== THE EXERCISE ==
Give every line back verbatim, dropping all images.
=-=-=
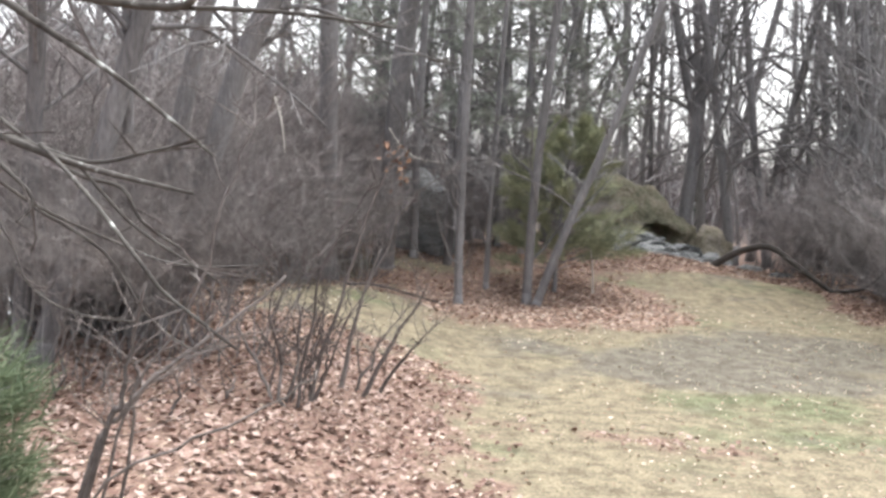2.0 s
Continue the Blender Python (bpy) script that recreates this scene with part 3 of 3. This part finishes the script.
# ---- shrubs and branches close by ----
def stem_shrub(name, at, lines, label, seed, r=0.012, twigs=6, ln=0.3, mat=None, wobble=0.011, fine=0.0045):
    """A shrub whose stems are parts, with a mesh of twigs."""
    rng = random.Random(seed)
    base = Vector(at)
    ob = thing(name, base, label, "shrub")
    tw = Geo()
    for line in lines:
        q = smooth_line([Vector(p) - base for p in line], 4)
        q = [p + Vector((rng.gauss(0, wobble), rng.gauss(0, wobble), 0)) for p in q]
        g = Geo()
        k = rng.uniform(0.5, 1.25)
        g.tube(q, r * k, min(r * k * 0.35, 0.003), 6)
        part("stem", g, mat or DARK_STEM, ob)
        twigs_on(tw, q, twigs, ln, fine, rng, 2, 0.25, 0.04)
    tagged(part("twig_mass", tw, mat or DARK_STEM, ob), kind="stuff")
    return ob


def clump():
    rng = random.Random(61)
    base = on_land(-0.25, 5.85)
    lines = []
    for i in range(9):
        a, b = rng.gauss(-0.02, 0.1), rng.gauss(0, 0.1)
        h = rng.uniform(0.35, 1.25)
        p = base + Vector((a, b, -0.05))
        d = Vector((rng.gauss(0.12, 0.3), rng.gauss(0, 0.25), 1))
        lines.append([p] + [p + d * h * u + Vector((rng.gauss(0, 0.05), rng.gauss(0, 0.05), 0)) * h for u in (0.3, 0.6, 0.85, 1)])
    lines += [[(-0.24, 5.77, 0.3), (-0.16, 5.79, 0.96), (-0.05, 5.81, 1.41), (0.24, 5.84, 1.89)],
              [(-0.16, 5.98, 0.3), (0.07, 6.01, 0.94), (0.27, 6.04, 1.32), (0.42, 6.06, 1.71), (0.76, 6.09, 1.98)],
              [(-0.2, 5.95, 0.3), (-0.05, 5.98, 0.9), (0.1, 6.0, 1.45), (0.3, 6.03, 2.0), (0.36, 6.05, 2.25)]]
    stem_shrub("shrub", base, lines, "many-stemmed leafless shrub rising from dead leaves", 62, 0.0145, 8, 0.4)
    base = on_land(0.02, 6.65)
    stem_shrub("shrub", base, [[(-0.06, 6.59, 0.22), (0.05, 6.61, 0.87), (0.22, 6.63, 1.38)], [(0.1, 6.61, 0.2), (0.39, 6.64, 0.78), (0.6, 6.67, 1.12)], [(0.06, 6.7, 0.22), (0.2, 6.7, 0.6), (0.42, 6.75, 0.9)],
                               [(0.2, 6.9, 0.18), (0.42, 6.9, 0.5), (0.62, 6.9, 0.75)]], "leaning leafless shoots in dead leaves", 63, 0.02, 7, 0.34)
    # low shoots among the leaves
    for k, (x, y, count, tall) in enumerate(((-1.48, 5.87, 5, 0.55), (-1.95, 5.4, 4, 0.6), (-1.6, 6.9, 5, 0.7), (0.27, 7.5, 3, 0.75), (-0.45, 7.4, 4, 0.7), (-0.62, 7.95, 4, 0.6), (-0.9, 5.3, 3, 0.4))):
        base = on_land(x, y)
        shoots = []
        for _ in range(count):
            p = base + Vector((rng.gauss(0, 0.13), rng.gauss(0, 0.13), -0.03))
            d = Vector((rng.gauss(0.22, 0.32), rng.gauss(0, 0.25), 1)) * tall * rng.uniform(0.5, 1.15)
            shoots.append([p] + [p + d * u + Vector((rng.gauss(0, 0.025), rng.gauss(0, 0.025), 0)) for u in (0.35, 0.7, 1)])
        stem_shrub("shrub", base, shoots, "low bare shoots standing in dead leaves", 160 + k, 0.011, 5, 0.25)
    base = on_land(-0.42, 2.35)
    stem_shrub("sapling", base, [[base, (-0.2, 2.3, 1.02), (-0.14, 2.3, 1.15), (-0.02, 2.3, 1.28), (0.11, 2.33, 1.38), (0.24, 2.36, 1.5)],
                                 [base + Vector((0.07, -0.05, 0)), (-0.14, 2.25, 1.03), (-0.08, 2.25, 1.22), (0.0, 2.25, 1.36), (0.08, 2.25, 1.53), (0.12, 2.25, 1.71), (0.16, 2.27, 1.83), (0.22, 2.3, 1.9)],
                                 [base + Vector((0.12, 0.05, 0)), (-0.13, 2.35, 1.01), (-0.1, 2.35, 1.2), (0.01, 2.37, 1.28), (0.1, 2.4, 1.34)],
                                 [base + Vector((0.02, -0.08, 0)), (-0.15, 2.25, 1.09), (-0.11, 2.25, 1.19), (-0.09, 2.25, 1.32), (-0.05, 2.22, 1.48)]], "crooked many-stemmed leafless sapling leaning over dead leaves", 64, 0.0085, 7, 0.2, wobble=0.005, fine=0.0024)
    base = on_land(-0.5, 2.1)
    stem_shrub("bent_sapling", base, [[base, (-0.17, 2.15, 0.95), (0.11, 2.14, 1.16), (0.28, 2.14, 1.25), (0.36, 2.15, 1.31)]], "single thin bare stem bending over the lawn", 65, 0.0045, 0, 0.1)
    # dead leaves that still hang on the tallest stem
    rng = random.Random(66)
    g = Geo()
    for _ in range(26):
        g.leaf(Vector((0.34, 6.05, 1.95)) + Vector((rng.gauss(0, 0.05), rng.gauss(0, 0.05), rng.gauss(0, 0.07))), rng.uniform(0.03, 0.055), rng, 1.5)
    for _ in range(12):
        g.leaf(Vector((0.24, 6.02, 2.08)) + Vector((rng.gauss(0, 0.05), rng.gauss(0, 0.05), rng.gauss(0, 0.04))), rng.uniform(0.03, 0.055), rng, 1.5)
    tagged(new("hanging_leaves", g.mesh("hanging_leaves", ORANGE)), "withered orange-brown leaves hanging on a shrub", "leaves", kind="stuff")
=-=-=
== EXERCISE ANSWER ==
2.0 s
Continue the Blender Python (bpy) script that recreates this scene with part 3 of 3. This part finishes the script.
# ---- shrubs and branches close by ----
def stem_shrub(name, at, lines, label, seed, r=0.012, twigs=6, ln=0.3, mat=None, wobble=0.011, fine=0.0045):
    """A shrub whose stems are parts, with a mesh of twigs."""
    rng = random.Random(seed)
    base = Vector(at)
    ob = thing(name, base, label, "shrub")
    tw = Geo()
    for line in lines:
        q = smooth_line([Vector(p) - base for p in line], 4)
        q = [p + Vector((rng.gauss(0, wobble), rng.gauss(0, wobble), 0)) for p in q]
        g = Geo()
        k = rng.uniform(0.5, 1.25)
        g.tube(q, r * k, min(r * k * 0.35, 0.003), 6)
        part("stem", g, mat or DARK_STEM, ob)
        twigs_on(tw, q, twigs, ln, fine, rng, 2, 0.25, 0.04)
    tagged(part("twig_mass", tw, mat or DARK_STEM, ob), kind="stuff")
    return ob


def clump():
    rng = random.Random(61)
    base = on_land(-0.25, 5.85)
    lines = []
    for i in range(9):
        a, b = rng.gauss(-0.02, 0.1), rng.gauss(0, 0.1)
        h = rng.uniform(0.35, 1.25)
        p = base + Vector((a, b, -0.05))
        d = Vector((rng.gauss(0.12, 0.3), rng.gauss(0, 0.25), 1))
        lines.append([p] + [p + d * h * u + Vector((rng.gauss(0, 0.05), rng.gauss(0, 0.05), 0)) * h for u in (0.3, 0.6, 0.85, 1)])
    lines += [[(-0.24, 5.77, 0.3), (-0.16, 5.79, 0.96), (-0.05, 5.81, 1.41), (0.24, 5.84, 1.89)],
              [(-0.16, 5.98, 0.3), (0.07, 6.01, 0.94), (0.27, 6.04, 1.32), (0.42, 6.06, 1.71), (0.76, 6.09, 1.98)],
              [(-0.2, 5.95, 0.3), (-0.05, 5.98, 0.9), (0.1, 6.0, 1.45), (0.3, 6.03, 2.0), (0.36, 6.05, 2.25)]]
    stem_shrub("shrub", base, lines, "many-stemmed leafless shrub rising from dead leaves", 62, 0.0145, 8, 0.4)
    base = on_land(0.02, 6.65)
    stem_shrub("shrub", base, [[(-0.06, 6.59, 0.22), (0.05, 6.61, 0.87), (0.22, 6.63, 1.38)], [(0.1, 6.61, 0.2), (0.39, 6.64, 0.78), (0.6, 6.67, 1.12)], [(0.06, 6.7, 0.22), (0.2, 6.7, 0.6), (0.42, 6.75, 0.9)],
                               [(0.2, 6.9, 0.18), (0.42, 6.9, 0.5), (0.62, 6.9, 0.75)]], "leaning leafless shoots in dead leaves", 63, 0.02, 7, 0.34)
    # low shoots among the leaves
    for k, (x, y, count, tall) in enumerate(((-1.48, 5.87, 5, 0.55), (-1.95, 5.4, 4, 0.6), (-1.6, 6.9, 5, 0.7), (0.27, 7.5, 3, 0.75), (-0.45, 7.4, 4, 0.7), (-0.62, 7.95, 4, 0.6), (-0.9, 5.3, 3, 0.4))):
        base = on_land(x, y)
        shoots = []
        for _ in range(count):
            p = base + Vector((rng.gauss(0, 0.13), rng.gauss(0, 0.13), -0.03))
            d = Vector((rng.gauss(0.22, 0.32), rng.gauss(0, 0.25), 1)) * tall * rng.uniform(0.5, 1.15)
            shoots.append([p] + [p + d * u + Vector((rng.gauss(0, 0.025), rng.gauss(0, 0.025), 0)) for u in (0.35, 0.7, 1)])
        stem_shrub("shrub", base, shoots, "low bare shoots standing in dead leaves", 160 + k, 0.011, 5, 0.25)
    base = on_land(-0.42, 2.35)
    stem_shrub("sapling", base, [[base, (-0.2, 2.3, 1.02), (-0.14, 2.3, 1.15), (-0.02, 2.3, 1.28), (0.11, 2.33, 1.38), (0.24, 2.36, 1.5)],
                                 [base + Vector((0.07, -0.05, 0)), (-0.14, 2.25, 1.03), (-0.08, 2.25, 1.22), (0.0, 2.25, 1.36), (0.08, 2.25, 1.53), (0.12, 2.25, 1.71), (0.16, 2.27, 1.83), (0.22, 2.3, 1.9)],
                                 [base + Vector((0.12, 0.05, 0)), (-0.13, 2.35, 1.01), (-0.1, 2.35, 1.2), (0.01, 2.37, 1.28), (0.1, 2.4, 1.34)],
                                 [base + Vector((0.02, -0.08, 0)), (-0.15, 2.25, 1.09), (-0.11, 2.25, 1.19), (-0.09, 2.25, 1.32), (-0.05, 2.22, 1.48)]], "crooked many-stemmed leafless sapling leaning over dead leaves", 64, 0.0085, 7, 0.2, wobble=0.005, fine=0.0024)
    base = on_land(-0.5, 2.1)
    stem_shrub("bent_sapling", base, [[base, (-0.17, 2.15, 0.95), (0.11, 2.14, 1.16), (0.28, 2.14, 1.25), (0.36, 2.15, 1.31)]], "single thin bare stem bending over the lawn", 65, 0.0045, 0, 0.1)
    # dead leaves that still hang on the tallest stem
    rng = random.Random(66)
    g = Geo()
    for _ in range(26):
        g.leaf(Vector((0.34, 6.05, 1.95)) + Vector((rng.gauss(0, 0.05), rng.gauss(0, 0.05), rng.gauss(0, 0.07))), rng.uniform(0.03, 0.055), rng, 1.5)
    for _ in range(12):
        g.leaf(Vector((0.24, 6.02, 2.08)) + Vector((rng.gauss(0, 0.05), rng.gauss(0, 0.05), rng.gauss(0, 0.04))), rng.uniform(0.03, 0.055), rng, 1.5)
    tagged(new("hanging_leaves", g.mesh("hanging_leaves", ORANGE)), "withered orange-brown leaves hanging on a shrub", "leaves", kind="stuff")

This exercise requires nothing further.